Another week, another wave of righteous anger over the persistent and embarrassing failings of VAR.

The complaints are nothing new – goals stupidly ruled out, penalty decisions going wrong, marginal and pointless offside calls. I’m not going to bother going into all the latest incidents individually as you know the score only too well.

But, in case you missed them, I will bring to your attention comments made by Glenn Hoddle after the particularly horrendous offside call in Tottenham Hotspur game against Sporting Lisbon. Why? Because what he said should send chills down the spine of everyone who loves football.

“I’ve thought about this for a long time. People in the stadium, they’re not going to come to the stadium anymore,” he said.

And he’s right. VAR is turning people off football. Fans will put up with a lot of things being taken away – standing areas, beer, tight shorts, old fashioned stadia, sideburns, smoking – but when you take away the most fundamental thing of all, the end is nigh.

And that most fundamental thing? Celebrating a goal.

As Hoddle said: “As a player, you want to celebrate a goal, and as fans you want to celebrate a goal. Nowadays there are going to be goals going in and players we will be going, we can’t celebrate here. Till we wait. It’s taking everything we like about football away from the game.”

Never has a truer word been said.

From the day you first fall in love with football to, I imagine, the day you move on the big pitch in the sky, there is nothing more emotional, special and thrilling than a goal. Whether it is a curling one into the top corner of your back garden goal, right between the orange tree and the drainpipe or watching the team you love bury one in the back of the net in a proper match, it is the pinnacle of football. It’s what it’s all about.

But at the highest level, that thrill, joy and excitement is being stamped out of the game. And that could well – as Hoddle says – be the beginning of the end. Why spend a large chunk of your wages going to watch a game if the most basic of pleasures has been taken away?

Ah, but VAR will sort itself out, the pro-camp insists.

Well, the fact that these mistakes, misjudgements and pathetic tight calls are still being made years after the system was introduced suggests it isn’t going to sort itself out.

This was meant to make football better. It was meant to eliminate controversy and errors. It has almost entirely failed to do any of that in quite comprehensive fashion. Instead, we are lumped with a new, pathetic, version of football that has lost the very essence of its being.

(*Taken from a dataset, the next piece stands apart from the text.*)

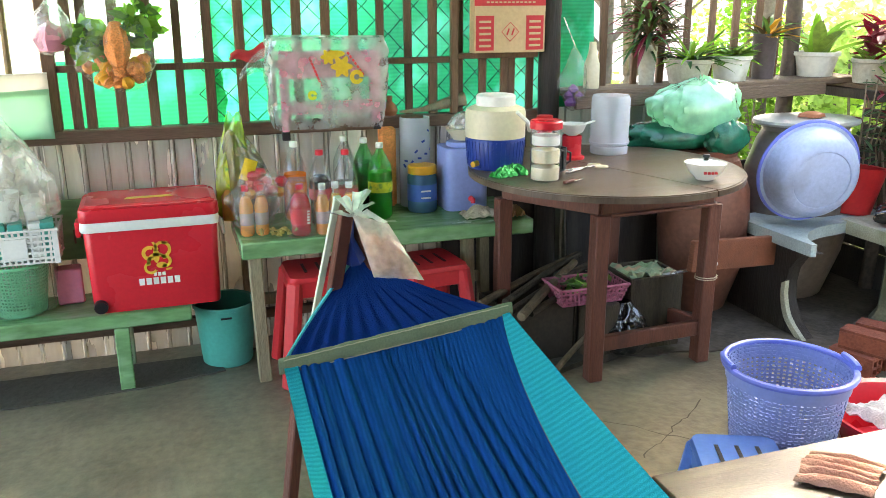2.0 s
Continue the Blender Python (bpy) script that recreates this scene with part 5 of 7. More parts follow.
part("print_frame", Geo().slab(swirl(1.683, 1.36, 0.04, 0.003, 0, 360, 4), 3.5515, 3.5535, "y"), M["card_red"], cb)
for k in range(2):
    part("print_bar", Geo().box((1.672 + 0.024 * k, 3.5515, 1.36), (0.006, 0.002, 0.03), Matrix.Rotation(radians(20), 3, "Y")), M["card_red"], cb)
# ---- round table and what stands on it ----
TX, TY, TR, TT = 1.87, 2.985, 0.555, 0.84
rt = thing("round_table", (TX, TY, 0), "dark round wooden dining table with a split top", "table")
GAP = radians(33)


def half_top(sign, lo, hi, r):
    """One half of the round top, cut along the gap that runs through the middle."""
    d, s = Vector((math.cos(GAP + math.pi / 2), math.sin(GAP + math.pi / 2))), Vector((math.cos(GAP), math.sin(GAP)))
    pts = []
    for i in range(33):
        t = -math.pi / 2 + math.pi * i / 32
        p = d * (r * math.sin(t)) + s * (sign * (r * math.cos(t) + 0.003))
        pts.append((TX + p.x, TY + p.y))
    return pts if sign > 0 else pts[::-1]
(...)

It hurts to see the (formerly) beautiful game ridiculed and demeaned in this way, all for the sake of a desperation to involve technology.

Time to put this failed experiment out of its misery. Because if we don’t, the misery will come in the form of increasingly empty football grounds.

Time to put this failed experiment out of its misery. Because if we don’t, the misery will come in the form of increasingly empty football grounds

Gerrard wasn’t ready for the Premiership

A few weeks ago I tried to lay to rest the misguided theory that you need big game experience to manage a big team, using Graham Potter’s success at Chelsea as my test case.

So far so good on that front.

Building on that, can we start to lay to rest another (admittedly less common) misconception please? – that being successful in Scotland at one of the big two clubs makes you ready for a Premier League appointment.

Steven Gerrard did an excellent job at Rangers in his three years in charge, eventually guiding them to the title. I’m not disputing that, especially considering Celtic’s previous dominance. But if Stevie G was a hit north of the border, he was a miss down south, getting fired by Aston Villa last week after less than a year in charge.

The writing had been on the wall for the former Liverpool captain for a while, as it was becoming increasingly obvious the players were not playing for him. And, as the defeats mounted, he followed up losing the dressing room by losing the fans, who were actively chanting for his dismissal during his last few games. And dismissed he was, after the abject 3-0 defeat to Fulham.

In their first game after his departure, Villa scored as many goals (three) in the first 15 minutes as they had in Gerrard’s previous six games.

That says it all.

The harsh reality is that managing Celtic or Rangers in the Scottish league does not prepare you for life in the English top-flight, no matter how successful you may be.

I mean absolutely no disrespect here, I am not belittling Scottish football in the slightest. But the fact that only two teams have a realistic chance of winning the title means that as manager of one of those teams, you are only really competing against the other.

In fact, if I were a Premier League chairman looking to make a managerial appointment, I would cast my eyes over the teams that have just been promoted from League Two, League One and the Championship. All three of those leagues are considerably tougher in terms of competition than the Scottish Premiership. To be perfectly clear, I am not suggesting they are of a higher standard; just that the competitivity is far, far more intense.

What now for Stevie G then?

Well, he will be back in the managerial saddle at some point. That is certain. But I suspect he may need a spell in the Championship to get more of a feel for a league where the playing field is leveller and you are tested to the max, week-in, week-out.

That will be the making (or indeed breaking) of him as a manager.